During the Early Jurassic period, the land that is now the Kayenta Formation experienced rainy summers and dry winters. By the Middle Jurassic period it was being encroached upon from the north by a sandy dune field that would become the Navajo Sandstone. The animals here were adapted to a seasonal climate and abundant water could be found in streams, ponds and lakes. Syntarsus kayentakatae shared its paleoenvironment with other dinosaurs, such as several theropods including Dilophosaurus, Kayentavenator, the "Shake-N-Bake" theropod, the basal sauropodomorphs Sarahsaurus and Anchisaurus, heterodontosaurids, and the armored dinosaurs Scelidosaurus and Scutellosaurus. The Kayenta Formation has produced the remains of three coelophysoid taxa of different body size, representing the most diverse ceratosaur fauna yet known. The formation has also yielded a small but growing assemblage of organisms. Vertebrates present in the Kayenta Formation at the time of S. kayentakatae included hybodont sharks, indeterminate bony fish, lungfish, salamanders, the frog Prosalirus, the caecilian Eocaecilia, the turtle Kayentachelys, a sphenodontian reptile, various lizards, and the pterosaur Rhamphinion. Also present were the synapsids Dinnebitodon, Kayentatherium, Oligokyphus, morganucodontans, the possible early true mammal Dinnetherium, and a haramiyid mammal.

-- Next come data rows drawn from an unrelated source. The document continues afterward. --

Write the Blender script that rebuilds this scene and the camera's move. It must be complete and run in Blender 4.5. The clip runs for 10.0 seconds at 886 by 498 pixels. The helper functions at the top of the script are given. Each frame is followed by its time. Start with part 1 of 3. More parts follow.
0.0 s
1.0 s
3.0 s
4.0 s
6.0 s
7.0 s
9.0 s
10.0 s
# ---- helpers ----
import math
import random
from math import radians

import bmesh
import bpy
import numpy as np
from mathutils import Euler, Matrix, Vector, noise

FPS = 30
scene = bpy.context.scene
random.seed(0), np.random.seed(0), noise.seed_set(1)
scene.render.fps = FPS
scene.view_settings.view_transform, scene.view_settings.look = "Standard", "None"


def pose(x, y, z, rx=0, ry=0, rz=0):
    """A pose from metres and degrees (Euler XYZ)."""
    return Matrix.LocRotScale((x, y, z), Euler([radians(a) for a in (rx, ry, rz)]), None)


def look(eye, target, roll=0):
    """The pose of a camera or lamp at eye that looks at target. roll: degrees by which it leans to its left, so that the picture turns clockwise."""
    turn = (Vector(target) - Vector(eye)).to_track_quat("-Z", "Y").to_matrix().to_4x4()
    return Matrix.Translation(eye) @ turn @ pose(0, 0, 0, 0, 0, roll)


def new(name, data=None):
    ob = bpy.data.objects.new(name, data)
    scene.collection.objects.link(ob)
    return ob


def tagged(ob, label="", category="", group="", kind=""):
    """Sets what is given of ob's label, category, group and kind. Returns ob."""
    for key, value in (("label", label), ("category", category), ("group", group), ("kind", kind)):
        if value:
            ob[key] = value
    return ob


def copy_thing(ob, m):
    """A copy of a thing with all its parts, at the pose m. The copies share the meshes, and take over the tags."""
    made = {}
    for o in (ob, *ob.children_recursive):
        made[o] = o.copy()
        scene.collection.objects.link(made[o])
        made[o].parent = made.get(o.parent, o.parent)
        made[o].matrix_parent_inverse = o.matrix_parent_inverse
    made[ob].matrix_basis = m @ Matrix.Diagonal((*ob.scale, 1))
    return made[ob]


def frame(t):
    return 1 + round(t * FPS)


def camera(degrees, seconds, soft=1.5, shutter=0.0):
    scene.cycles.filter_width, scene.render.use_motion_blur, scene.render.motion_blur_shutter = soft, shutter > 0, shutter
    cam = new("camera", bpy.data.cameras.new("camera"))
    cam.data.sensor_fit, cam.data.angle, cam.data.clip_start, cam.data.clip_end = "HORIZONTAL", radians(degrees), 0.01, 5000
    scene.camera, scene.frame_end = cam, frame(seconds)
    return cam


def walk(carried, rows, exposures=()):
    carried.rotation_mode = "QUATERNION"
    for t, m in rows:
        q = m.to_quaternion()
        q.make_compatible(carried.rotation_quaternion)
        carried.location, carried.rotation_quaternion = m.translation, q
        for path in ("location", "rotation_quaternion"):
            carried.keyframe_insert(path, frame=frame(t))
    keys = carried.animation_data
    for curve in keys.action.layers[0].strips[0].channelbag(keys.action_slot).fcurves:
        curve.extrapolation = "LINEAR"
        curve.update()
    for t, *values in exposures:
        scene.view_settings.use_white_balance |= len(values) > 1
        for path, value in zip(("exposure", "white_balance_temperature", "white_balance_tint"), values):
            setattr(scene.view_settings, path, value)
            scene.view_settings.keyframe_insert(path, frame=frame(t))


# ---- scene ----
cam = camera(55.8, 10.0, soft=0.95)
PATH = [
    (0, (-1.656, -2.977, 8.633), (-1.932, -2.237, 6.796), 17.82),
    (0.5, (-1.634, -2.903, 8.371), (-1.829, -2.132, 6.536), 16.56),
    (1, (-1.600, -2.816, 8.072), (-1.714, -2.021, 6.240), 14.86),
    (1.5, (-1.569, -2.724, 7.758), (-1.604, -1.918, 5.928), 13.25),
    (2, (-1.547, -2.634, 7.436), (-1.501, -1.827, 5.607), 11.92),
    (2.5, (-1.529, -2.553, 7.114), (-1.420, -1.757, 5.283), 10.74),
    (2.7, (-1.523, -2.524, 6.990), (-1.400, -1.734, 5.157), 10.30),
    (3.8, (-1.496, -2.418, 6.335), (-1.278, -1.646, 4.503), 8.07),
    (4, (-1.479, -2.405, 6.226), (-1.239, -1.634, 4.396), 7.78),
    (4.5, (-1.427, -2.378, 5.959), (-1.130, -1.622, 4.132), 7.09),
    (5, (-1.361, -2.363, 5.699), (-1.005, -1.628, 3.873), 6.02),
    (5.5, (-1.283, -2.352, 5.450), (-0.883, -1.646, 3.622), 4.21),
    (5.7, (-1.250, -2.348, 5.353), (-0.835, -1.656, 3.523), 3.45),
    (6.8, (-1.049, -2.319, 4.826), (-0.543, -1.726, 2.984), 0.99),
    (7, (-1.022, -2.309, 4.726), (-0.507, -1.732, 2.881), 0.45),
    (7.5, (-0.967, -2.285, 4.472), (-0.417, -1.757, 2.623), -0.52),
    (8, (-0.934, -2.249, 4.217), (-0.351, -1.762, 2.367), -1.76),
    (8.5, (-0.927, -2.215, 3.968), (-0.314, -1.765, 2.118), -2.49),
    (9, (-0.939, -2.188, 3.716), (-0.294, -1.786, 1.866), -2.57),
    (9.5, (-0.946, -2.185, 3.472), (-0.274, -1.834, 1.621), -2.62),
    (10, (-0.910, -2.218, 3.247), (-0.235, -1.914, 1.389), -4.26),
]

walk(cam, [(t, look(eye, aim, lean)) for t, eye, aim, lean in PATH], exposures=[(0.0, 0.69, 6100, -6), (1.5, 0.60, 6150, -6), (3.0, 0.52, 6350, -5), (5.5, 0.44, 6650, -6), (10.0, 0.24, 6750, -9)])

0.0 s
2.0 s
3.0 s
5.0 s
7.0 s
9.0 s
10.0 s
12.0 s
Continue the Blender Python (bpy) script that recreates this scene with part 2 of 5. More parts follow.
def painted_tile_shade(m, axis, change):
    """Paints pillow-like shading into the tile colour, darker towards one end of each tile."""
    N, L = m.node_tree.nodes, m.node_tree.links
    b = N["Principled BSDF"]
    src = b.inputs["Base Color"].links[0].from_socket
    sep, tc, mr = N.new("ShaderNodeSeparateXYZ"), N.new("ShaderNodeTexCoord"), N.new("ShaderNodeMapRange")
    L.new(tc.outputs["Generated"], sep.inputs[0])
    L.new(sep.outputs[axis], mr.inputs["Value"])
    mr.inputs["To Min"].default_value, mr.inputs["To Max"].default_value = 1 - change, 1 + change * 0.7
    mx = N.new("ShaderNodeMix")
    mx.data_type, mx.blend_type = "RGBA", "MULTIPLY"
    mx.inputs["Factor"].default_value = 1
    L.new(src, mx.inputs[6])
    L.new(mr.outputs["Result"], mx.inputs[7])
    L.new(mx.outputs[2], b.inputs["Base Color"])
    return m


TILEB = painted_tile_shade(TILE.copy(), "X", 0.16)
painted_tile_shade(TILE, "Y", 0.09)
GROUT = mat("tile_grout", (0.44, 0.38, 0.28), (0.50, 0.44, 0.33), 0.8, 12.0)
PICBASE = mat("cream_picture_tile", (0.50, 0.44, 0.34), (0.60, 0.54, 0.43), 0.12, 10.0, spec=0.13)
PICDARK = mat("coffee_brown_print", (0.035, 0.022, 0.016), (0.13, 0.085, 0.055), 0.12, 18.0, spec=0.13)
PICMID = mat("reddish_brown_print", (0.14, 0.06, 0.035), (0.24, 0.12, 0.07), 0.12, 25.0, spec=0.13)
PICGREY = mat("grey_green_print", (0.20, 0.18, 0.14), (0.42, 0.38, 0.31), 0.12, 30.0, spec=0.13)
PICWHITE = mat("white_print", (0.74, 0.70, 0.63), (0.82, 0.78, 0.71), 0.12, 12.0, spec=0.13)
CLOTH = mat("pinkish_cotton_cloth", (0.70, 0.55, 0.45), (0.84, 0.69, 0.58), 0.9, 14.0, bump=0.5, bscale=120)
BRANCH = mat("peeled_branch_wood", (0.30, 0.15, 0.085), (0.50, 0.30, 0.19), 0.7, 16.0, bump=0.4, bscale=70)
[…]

Several early crocodylomorphs were also present, including Calsoyasuchus, Eopneumatosuchus, Kayentasuchus, and Protosuchus. Vertebrate trace fossils from this area include coprolites and the tracks of therapsids, lizard-like animals, and dinosaurs. Non-vertebrates in this ecosystem included microbial or "algal" limestone, freshwater bivalves, freshwater mussels and snails, and ostracods. The plant life known from this area included trees that became preserved as petrified wood.

===Taphonomy===
The holotype (MNA V2623) of "Syntarsus" kayentakatae came to rest on its left side and was partially buried. This served to stabilize the bones on the left side of the skull; however, the right side of the skull was likely exposed to water currents as it began to decompose. Some of the loosely connected bones on this side drifted out of place before the entire skull was finally buried. Later, the great weight of overlying sediment served to distort the specimen.